By Parveen Chopra, IANS
New York : Gujarati NRIs in the US have welcomed Narendra Modi leading the Bharatiya Janata Party (BJP) to a landslide victory in the state elections and view him as a good administrator under whom Gujarat is expected to continue its progress march.
“We welcome Modi’s poll victory and support him because he has done a wonderful job in developing Gujarat,” Kailash C. Patel, president of the Federation of Gujarati Associations in North America, an umbrella organisation, told IANS.
Patel, however, refused to comment on the communal taint against Modi’s name.
Dinesh Gandhi, president of the Gujarati Samaj of Tampa Bay area in Florida, said the Gujarat poll result was a victory for democracy as well as for Modi whose performance at the helm in Gujarat has been outstanding.
“Modi’s return to power proves that he is not a fluke,” Gandhi said, adding, “He is the reason that for the first time every Gujarati in India and outside can feel proud.”
Calling him a leader of the 21st century, Gandhi said Modi’s organisational capacity and charisma would push him to the national scene.
Gandhi strongly felt that Modi’s victory in a democratic process is a slap on the face of the powers-that-be in Washington who had refused him a visa. “Now we will like to see and welcome him here in the US,” he said.

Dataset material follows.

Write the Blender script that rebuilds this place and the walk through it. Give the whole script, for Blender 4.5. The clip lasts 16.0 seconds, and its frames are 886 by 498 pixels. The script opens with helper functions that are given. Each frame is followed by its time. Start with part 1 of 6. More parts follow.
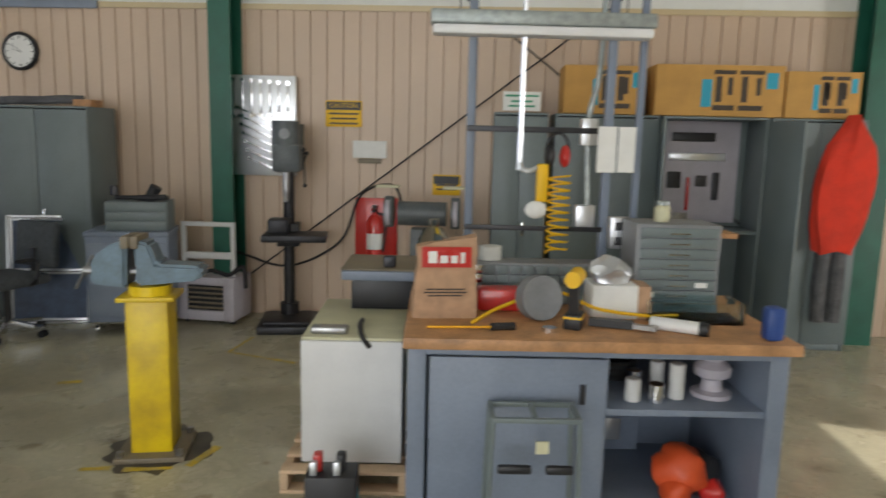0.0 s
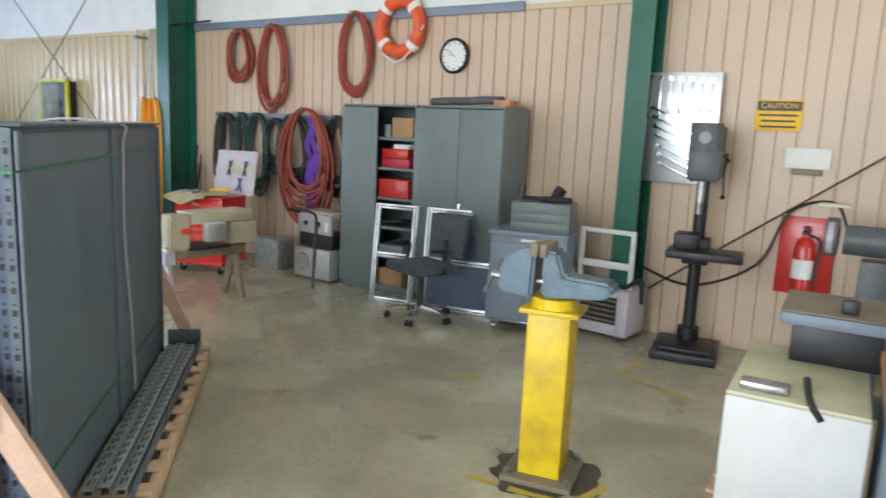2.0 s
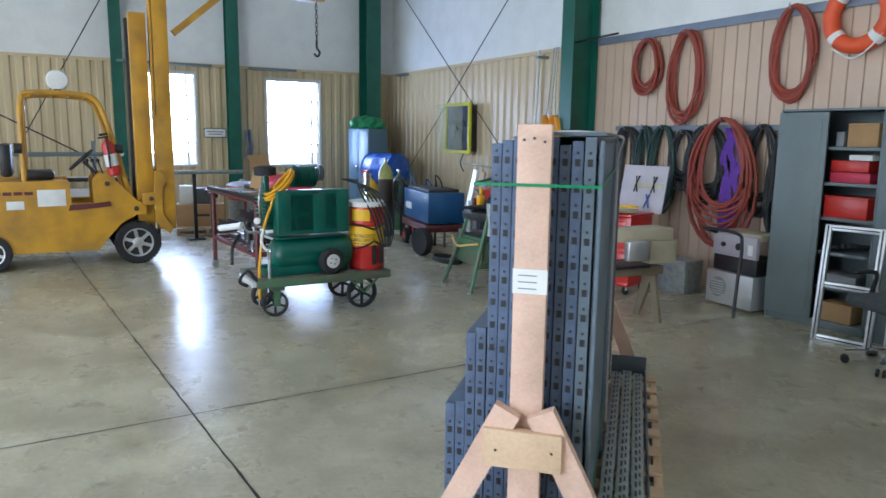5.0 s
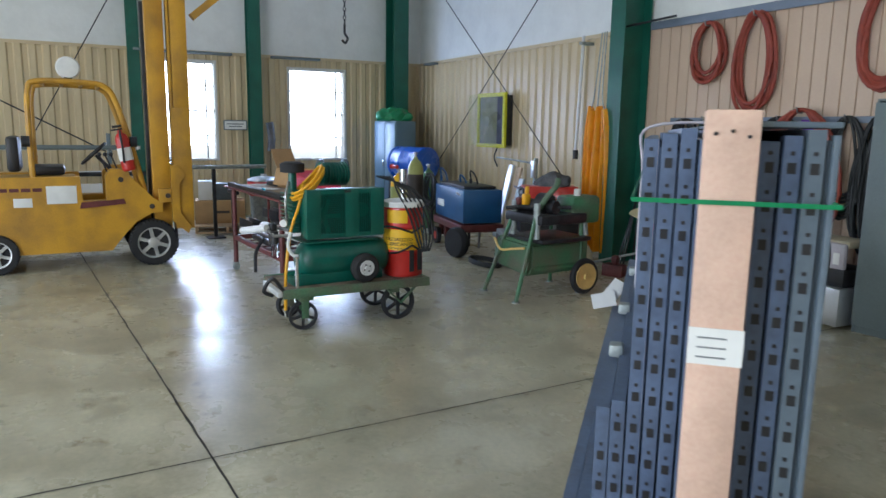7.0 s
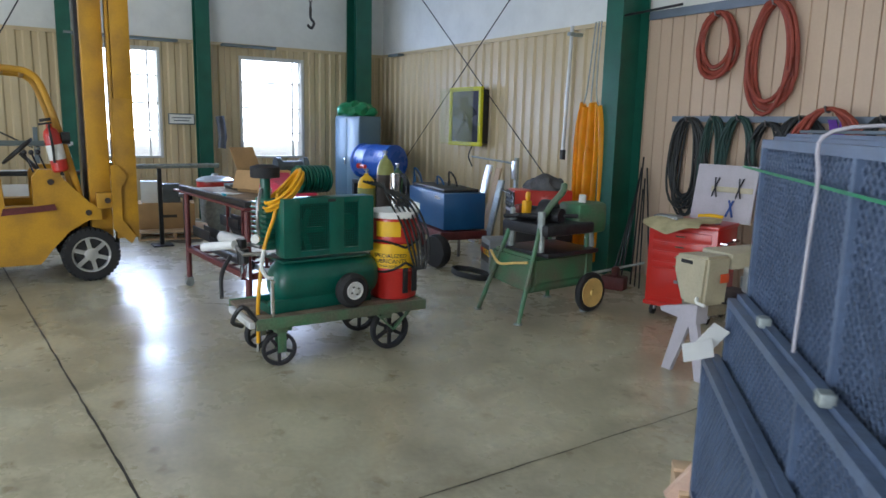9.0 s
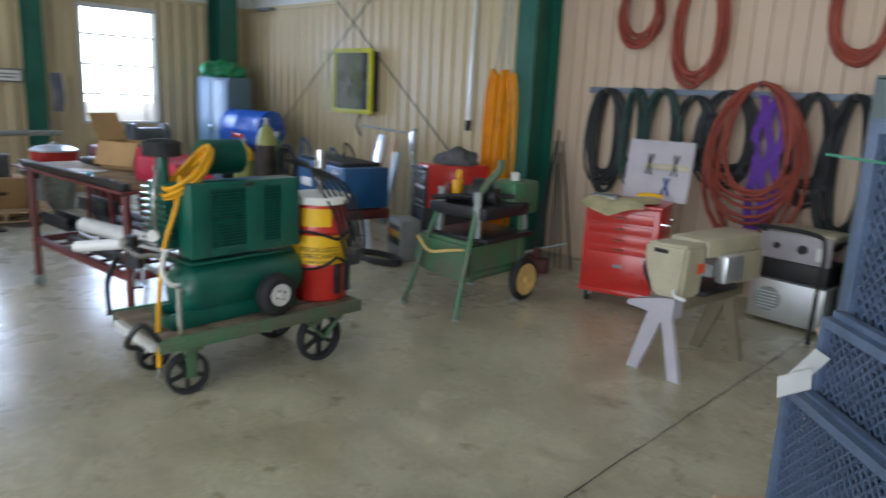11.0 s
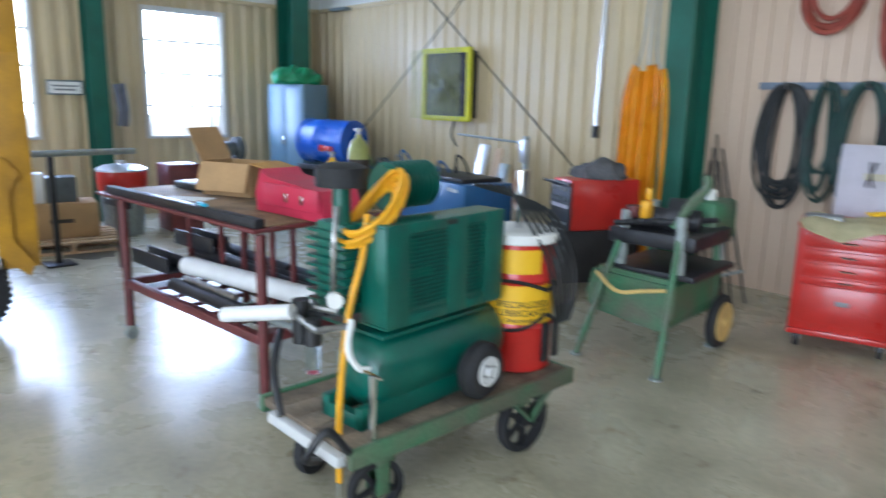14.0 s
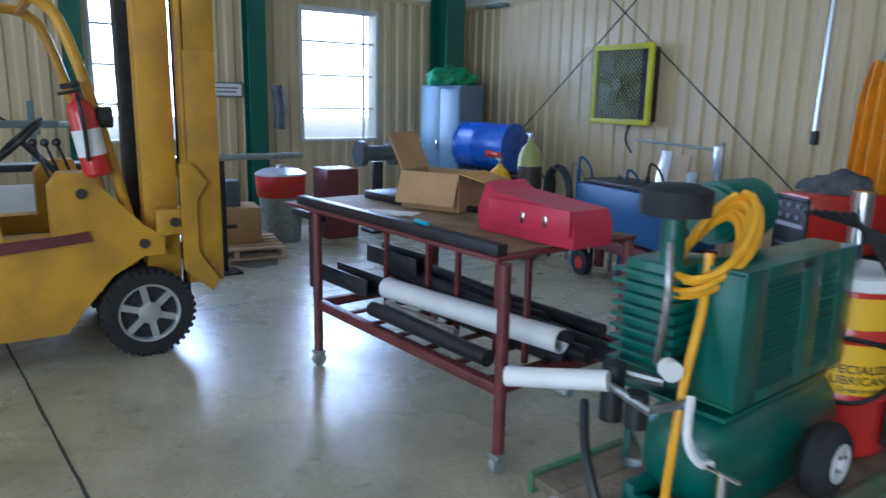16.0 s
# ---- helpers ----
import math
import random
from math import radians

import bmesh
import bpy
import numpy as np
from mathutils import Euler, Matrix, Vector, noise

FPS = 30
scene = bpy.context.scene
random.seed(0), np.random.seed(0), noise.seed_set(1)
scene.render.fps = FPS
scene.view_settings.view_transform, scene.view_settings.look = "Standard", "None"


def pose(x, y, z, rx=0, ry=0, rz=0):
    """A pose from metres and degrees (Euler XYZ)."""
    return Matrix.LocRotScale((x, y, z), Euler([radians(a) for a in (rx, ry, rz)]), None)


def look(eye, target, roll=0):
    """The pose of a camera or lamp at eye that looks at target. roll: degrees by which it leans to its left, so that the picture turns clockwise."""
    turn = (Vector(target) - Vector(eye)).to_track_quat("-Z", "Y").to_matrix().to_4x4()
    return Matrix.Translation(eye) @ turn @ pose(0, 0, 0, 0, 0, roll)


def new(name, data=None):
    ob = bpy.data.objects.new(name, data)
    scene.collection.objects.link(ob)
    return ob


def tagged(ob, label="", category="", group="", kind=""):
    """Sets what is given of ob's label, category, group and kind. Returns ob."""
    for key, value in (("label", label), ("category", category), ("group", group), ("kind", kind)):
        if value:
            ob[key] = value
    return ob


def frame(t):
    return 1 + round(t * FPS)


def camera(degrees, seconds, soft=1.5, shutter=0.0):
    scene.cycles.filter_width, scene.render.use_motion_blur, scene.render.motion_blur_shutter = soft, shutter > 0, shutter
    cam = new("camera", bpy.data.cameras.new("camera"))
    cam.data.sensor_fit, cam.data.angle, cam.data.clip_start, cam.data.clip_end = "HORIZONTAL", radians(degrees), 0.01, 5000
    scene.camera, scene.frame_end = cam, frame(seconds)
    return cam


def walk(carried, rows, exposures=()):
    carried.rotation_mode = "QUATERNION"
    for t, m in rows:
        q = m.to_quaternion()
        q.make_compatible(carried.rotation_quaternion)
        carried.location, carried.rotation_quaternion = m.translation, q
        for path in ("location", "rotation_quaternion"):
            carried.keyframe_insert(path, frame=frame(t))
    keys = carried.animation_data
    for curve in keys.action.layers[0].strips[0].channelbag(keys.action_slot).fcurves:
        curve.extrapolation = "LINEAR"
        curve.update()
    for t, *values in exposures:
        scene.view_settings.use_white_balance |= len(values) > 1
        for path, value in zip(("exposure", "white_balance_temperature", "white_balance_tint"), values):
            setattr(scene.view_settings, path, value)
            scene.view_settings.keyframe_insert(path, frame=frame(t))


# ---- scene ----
cam = camera(64.5, 16.0, shutter=0.5)
PATH = [
    (0, (-0.036, 0.41, 1.73), (-0.15, 2.383, 1.423), 1.4),
    (0.5, (-0.195, 0.543, 1.746), (-0.558, 2.474, 1.374), 1.8),
    (1, (-0.282, 0.741, 1.727), (-1.038, 2.554, 1.351), 3.3),
    (1.5, (-0.322, 0.86, 1.727), (-1.315, 2.56, 1.373), 2.0),
    (2, (-0.388, 0.856, 1.723), (-1.484, 2.494, 1.387), 2.6),
    (2.5, (-0.536, 0.704, 1.655), (-1.813, 2.21, 1.336), 0.8),
    (3, (-0.768, 0.599, 1.678), (-2.204, 1.954, 1.358), 0.2),
    (3.5, (-0.845, 0.537, 1.667), (-2.373, 1.783, 1.336), 1.1),
    (4, (-0.975, 0.538, 1.667), (-2.614, 1.639, 1.349), 1.0),
    (4.5, (-1.092, 0.558, 1.658), (-2.785, 1.585, 1.375), 0.3),
    (5, (-1.258, 0.581, 1.663), (-2.982, 1.543, 1.345), 0.8),
    (7.5, (-2.204, 0.714, 1.656), (-3.949, 1.629, 1.315), 0.8),
    (8, (-2.44, 0.676, 1.67), (-4.155, 1.64, 1.304), 0.1),
    (8.5, (-2.694, 0.734, 1.667), (-4.38, 1.736, 1.278), 1.1),
    (8.7, (-2.806, 0.758, 1.667), (-4.482, 1.785, 1.301), 1.4),
    (10.8, (-3.891, 0.71, 1.664), (-5.363, 1.995, 1.241), 2.6),
    (11, (-3.994, 0.726, 1.663), (-5.374, 2.109, 1.236), 2.7),
    (11.5, (-4.257, 0.726, 1.646), (-5.393, 2.307, 1.187), 0.7),
    (12, (-4.465, 0.8, 1.648), (-5.531, 2.417, 1.148), 2.0),
    (12.5, (-4.679, 0.861, 1.651), (-5.717, 2.507, 1.19), 3.6),
    (13, (-4.976, 0.828, 1.617), (-5.949, 2.511, 1.148), 2.4),
    (13.5, (-5.235, 0.8, 1.614), (-6.385, 2.36, 1.134), 2.2),
    (14, (-5.499, 0.784, 1.608), (-6.933, 2.115, 1.194), 1.3),
    (14.5, (-5.744, 0.789, 1.611), (-7.323, 1.943, 1.197), 1.9),
    (15, (-5.958, 0.691, 1.611), (-7.576, 1.794, 1.201), -0.9),
    (15.5, (-6.17, 0.617, 1.63), (-7.751, 1.762, 1.195), 0.6),
    (16, (-6.447, 0.652, 1.585), (-8.064, 1.754, 1.171), 1.2),
]
EXPOSURES = [(0, -0.37, 6700, 12), (1, 0.1, 6600, 11), (2, 0.55, 6200, 10), (2.5, 0.6, 5900, 10), (3.5, 0.35, 5500, 10), (5, 0.15, 5550, 10), (8, -0.1, 5850, 10), (11, -0.1, 6000, 10), (11.5, -0.1, 6200, 10), (12.5, 0.6, 5900, 10), (13, 0.72, 5800, 10), (13.5, 0.7, 5650, 10), (14, 0.5, 5500, 10), (14.5, 0.4, 5350, 10), (15.5, 0.05, 5250, 10), (16, -0.2, 5150, 10)]
walk(cam, [(t, look(eye, target, roll)) for t, eye, target, roll in PATH], EXPOSURES)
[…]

In the run-up to the Gujarat polls, a few group of Modi supporters and pro-Hindutva votaries in the US had sent mass emails and taken out ads exhorting NRIs to tell their family and friends in Gujarat to support Modi.
Meanwhile, Modi’s win has disappointed minority and secular groups.
George Abraham, general secretary of the Indian National Overseas Congress and member of ‘NRIs for Secular and Harmonious India’, which had appealed to Gujaratis to “vote with your conscience”, told IANS, “Democracy is not just about winning elections but also about social justice and minority rights. The struggle on that front is far from over in Gujarat.”
Abraham also disputed the development story in Gujarat, calling it over-emphasised. “There are many indices like minimum wages and investments where the state is lagging behind,” he said.